▶ PROBLEM TO SOLVE:
Skip all pictures, then print the remaining material exactly.

..........

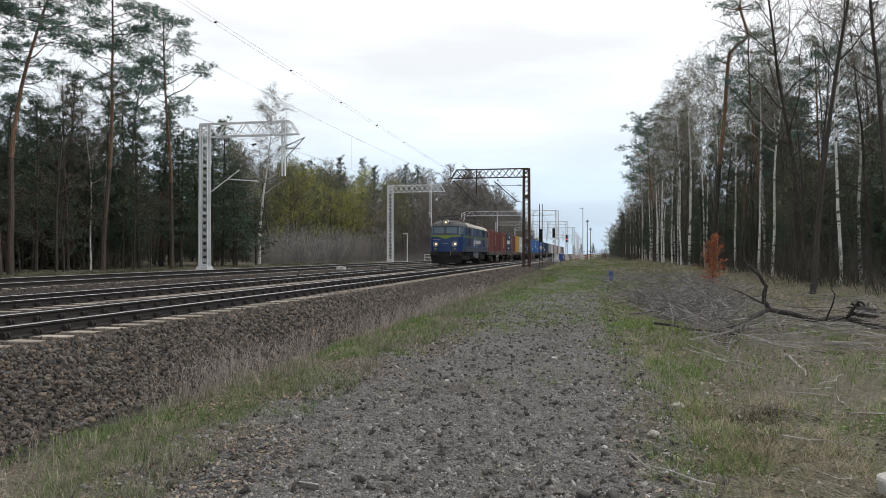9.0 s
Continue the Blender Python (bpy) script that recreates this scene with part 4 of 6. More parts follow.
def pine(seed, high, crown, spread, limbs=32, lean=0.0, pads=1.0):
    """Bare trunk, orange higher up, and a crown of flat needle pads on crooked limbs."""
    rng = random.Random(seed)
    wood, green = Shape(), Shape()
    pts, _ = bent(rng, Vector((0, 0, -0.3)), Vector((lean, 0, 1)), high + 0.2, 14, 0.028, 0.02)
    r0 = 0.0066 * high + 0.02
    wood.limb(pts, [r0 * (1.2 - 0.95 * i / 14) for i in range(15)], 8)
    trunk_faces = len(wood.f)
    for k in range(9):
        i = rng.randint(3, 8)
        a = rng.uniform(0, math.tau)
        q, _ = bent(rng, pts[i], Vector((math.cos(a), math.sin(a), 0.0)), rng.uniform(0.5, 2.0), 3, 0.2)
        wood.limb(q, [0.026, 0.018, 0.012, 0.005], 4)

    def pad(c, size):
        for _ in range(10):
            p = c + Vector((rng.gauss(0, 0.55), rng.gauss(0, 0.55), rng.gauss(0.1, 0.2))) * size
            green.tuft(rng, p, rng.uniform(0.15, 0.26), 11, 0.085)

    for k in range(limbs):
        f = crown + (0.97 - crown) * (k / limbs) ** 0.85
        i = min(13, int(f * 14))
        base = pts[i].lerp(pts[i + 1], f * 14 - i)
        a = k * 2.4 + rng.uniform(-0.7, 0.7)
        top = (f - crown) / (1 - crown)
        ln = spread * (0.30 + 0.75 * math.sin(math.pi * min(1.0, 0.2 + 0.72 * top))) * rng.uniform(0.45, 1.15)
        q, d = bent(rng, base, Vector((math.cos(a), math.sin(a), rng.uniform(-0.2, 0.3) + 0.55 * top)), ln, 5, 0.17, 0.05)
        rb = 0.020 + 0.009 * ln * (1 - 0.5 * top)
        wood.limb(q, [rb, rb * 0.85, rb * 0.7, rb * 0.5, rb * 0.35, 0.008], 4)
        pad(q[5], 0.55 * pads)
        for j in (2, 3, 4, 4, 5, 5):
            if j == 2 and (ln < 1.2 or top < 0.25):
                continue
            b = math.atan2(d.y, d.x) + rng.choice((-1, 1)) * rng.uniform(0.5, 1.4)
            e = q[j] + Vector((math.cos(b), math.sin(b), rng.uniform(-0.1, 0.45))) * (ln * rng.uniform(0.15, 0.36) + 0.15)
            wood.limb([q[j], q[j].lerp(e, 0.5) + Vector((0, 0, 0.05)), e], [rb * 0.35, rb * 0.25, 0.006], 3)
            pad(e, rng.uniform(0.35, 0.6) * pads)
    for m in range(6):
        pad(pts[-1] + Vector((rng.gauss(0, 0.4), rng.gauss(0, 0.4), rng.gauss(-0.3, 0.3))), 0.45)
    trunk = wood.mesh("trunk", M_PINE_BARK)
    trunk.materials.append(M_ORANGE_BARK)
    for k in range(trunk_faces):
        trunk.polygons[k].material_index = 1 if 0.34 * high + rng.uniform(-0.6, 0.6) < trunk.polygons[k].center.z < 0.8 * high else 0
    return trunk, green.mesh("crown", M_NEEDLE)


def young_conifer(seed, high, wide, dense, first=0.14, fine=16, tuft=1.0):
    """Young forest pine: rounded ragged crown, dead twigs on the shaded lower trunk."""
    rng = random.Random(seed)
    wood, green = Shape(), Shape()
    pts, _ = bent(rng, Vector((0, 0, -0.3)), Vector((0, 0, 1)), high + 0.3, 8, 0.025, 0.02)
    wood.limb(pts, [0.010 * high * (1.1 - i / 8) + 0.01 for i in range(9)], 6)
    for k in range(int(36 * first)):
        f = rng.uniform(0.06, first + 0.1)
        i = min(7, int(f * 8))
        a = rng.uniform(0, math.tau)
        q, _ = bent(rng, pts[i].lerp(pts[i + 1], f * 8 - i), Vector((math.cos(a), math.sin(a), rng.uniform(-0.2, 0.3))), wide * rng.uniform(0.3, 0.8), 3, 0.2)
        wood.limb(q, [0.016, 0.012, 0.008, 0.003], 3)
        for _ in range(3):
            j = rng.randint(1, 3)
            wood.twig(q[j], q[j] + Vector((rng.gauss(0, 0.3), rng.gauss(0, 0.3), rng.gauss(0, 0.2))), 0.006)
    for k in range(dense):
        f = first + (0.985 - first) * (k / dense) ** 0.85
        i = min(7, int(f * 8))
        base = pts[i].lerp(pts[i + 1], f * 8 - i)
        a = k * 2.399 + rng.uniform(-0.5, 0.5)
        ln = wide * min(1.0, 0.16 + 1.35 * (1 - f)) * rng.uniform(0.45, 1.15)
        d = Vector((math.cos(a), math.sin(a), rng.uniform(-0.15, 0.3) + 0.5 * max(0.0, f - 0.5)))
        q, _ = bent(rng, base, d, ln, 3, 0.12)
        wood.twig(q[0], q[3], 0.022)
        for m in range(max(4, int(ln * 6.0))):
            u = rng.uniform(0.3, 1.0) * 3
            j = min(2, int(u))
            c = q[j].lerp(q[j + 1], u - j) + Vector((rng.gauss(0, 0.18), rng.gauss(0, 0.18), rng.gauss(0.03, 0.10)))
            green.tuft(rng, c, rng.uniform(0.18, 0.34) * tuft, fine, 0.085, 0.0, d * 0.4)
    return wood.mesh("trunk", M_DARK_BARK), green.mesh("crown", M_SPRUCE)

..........

▶ ANSWER TO THE TASK:
9.0 s
Continue the Blender Python (bpy) script that recreates this scene with part 4 of 6. More parts follow.
def pine(seed, high, crown, spread, limbs=32, lean=0.0, pads=1.0):
    """Bare trunk, orange higher up, and a crown of flat needle pads on crooked limbs."""
    rng = random.Random(seed)
    wood, green = Shape(), Shape()
    pts, _ = bent(rng, Vector((0, 0, -0.3)), Vector((lean, 0, 1)), high + 0.2, 14, 0.028, 0.02)
    r0 = 0.0066 * high + 0.02
    wood.limb(pts, [r0 * (1.2 - 0.95 * i / 14) for i in range(15)], 8)
    trunk_faces = len(wood.f)
    for k in range(9):
        i = rng.randint(3, 8)
        a = rng.uniform(0, math.tau)
        q, _ = bent(rng, pts[i], Vector((math.cos(a), math.sin(a), 0.0)), rng.uniform(0.5, 2.0), 3, 0.2)
        wood.limb(q, [0.026, 0.018, 0.012, 0.005], 4)

    def pad(c, size):
        for _ in range(10):
            p = c + Vector((rng.gauss(0, 0.55), rng.gauss(0, 0.55), rng.gauss(0.1, 0.2))) * size
            green.tuft(rng, p, rng.uniform(0.15, 0.26), 11, 0.085)

    for k in range(limbs):
        f = crown + (0.97 - crown) * (k / limbs) ** 0.85
        i = min(13, int(f * 14))
        base = pts[i].lerp(pts[i + 1], f * 14 - i)
        a = k * 2.4 + rng.uniform(-0.7, 0.7)
        top = (f - crown) / (1 - crown)
        ln = spread * (0.30 + 0.75 * math.sin(math.pi * min(1.0, 0.2 + 0.72 * top))) * rng.uniform(0.45, 1.15)
        q, d = bent(rng, base, Vector((math.cos(a), math.sin(a), rng.uniform(-0.2, 0.3) + 0.55 * top)), ln, 5, 0.17, 0.05)
        rb = 0.020 + 0.009 * ln * (1 - 0.5 * top)
        wood.limb(q, [rb, rb * 0.85, rb * 0.7, rb * 0.5, rb * 0.35, 0.008], 4)
        pad(q[5], 0.55 * pads)
        for j in (2, 3, 4, 4, 5, 5):
            if j == 2 and (ln < 1.2 or top < 0.25):
                continue
            b = math.atan2(d.y, d.x) + rng.choice((-1, 1)) * rng.uniform(0.5, 1.4)
            e = q[j] + Vector((math.cos(b), math.sin(b), rng.uniform(-0.1, 0.45))) * (ln * rng.uniform(0.15, 0.36) + 0.15)
            wood.limb([q[j], q[j].lerp(e, 0.5) + Vector((0, 0, 0.05)), e], [rb * 0.35, rb * 0.25, 0.006], 3)
            pad(e, rng.uniform(0.35, 0.6) * pads)
    for m in range(6):
        pad(pts[-1] + Vector((rng.gauss(0, 0.4), rng.gauss(0, 0.4), rng.gauss(-0.3, 0.3))), 0.45)
    trunk = wood.mesh("trunk", M_PINE_BARK)
    trunk.materials.append(M_ORANGE_BARK)
    for k in range(trunk_faces):
        trunk.polygons[k].material_index = 1 if 0.34 * high + rng.uniform(-0.6, 0.6) < trunk.polygons[k].center.z < 0.8 * high else 0
    return trunk, green.mesh("crown", M_NEEDLE)


def young_conifer(seed, high, wide, dense, first=0.14, fine=16, tuft=1.0):
    """Young forest pine: rounded ragged crown, dead twigs on the shaded lower trunk."""
    rng = random.Random(seed)
    wood, green = Shape(), Shape()
    pts, _ = bent(rng, Vector((0, 0, -0.3)), Vector((0, 0, 1)), high + 0.3, 8, 0.025, 0.02)
    wood.limb(pts, [0.010 * high * (1.1 - i / 8) + 0.01 for i in range(9)], 6)
    for k in range(int(36 * first)):
        f = rng.uniform(0.06, first + 0.1)
        i = min(7, int(f * 8))
        a = rng.uniform(0, math.tau)
        q, _ = bent(rng, pts[i].lerp(pts[i + 1], f * 8 - i), Vector((math.cos(a), math.sin(a), rng.uniform(-0.2, 0.3))), wide * rng.uniform(0.3, 0.8), 3, 0.2)
        wood.limb(q, [0.016, 0.012, 0.008, 0.003], 3)
        for _ in range(3):
            j = rng.randint(1, 3)
            wood.twig(q[j], q[j] + Vector((rng.gauss(0, 0.3), rng.gauss(0, 0.3), rng.gauss(0, 0.2))), 0.006)
    for k in range(dense):
        f = first + (0.985 - first) * (k / dense) ** 0.85
        i = min(7, int(f * 8))
        base = pts[i].lerp(pts[i + 1], f * 8 - i)
        a = k * 2.399 + rng.uniform(-0.5, 0.5)
        ln = wide * min(1.0, 0.16 + 1.35 * (1 - f)) * rng.uniform(0.45, 1.15)
        d = Vector((math.cos(a), math.sin(a), rng.uniform(-0.15, 0.3) + 0.5 * max(0.0, f - 0.5)))
        q, _ = bent(rng, base, d, ln, 3, 0.12)
        wood.twig(q[0], q[3], 0.022)
        for m in range(max(4, int(ln * 6.0))):
            u = rng.uniform(0.3, 1.0) * 3
            j = min(2, int(u))
            c = q[j].lerp(q[j + 1], u - j) + Vector((rng.gauss(0, 0.18), rng.gauss(0, 0.18), rng.gauss(0.03, 0.10)))
            green.tuft(rng, c, rng.uniform(0.18, 0.34) * tuft, fine, 0.085, 0.0, d * 0.4)
    return wood.mesh("trunk", M_DARK_BARK), green.mesh("crown", M_SPRUCE)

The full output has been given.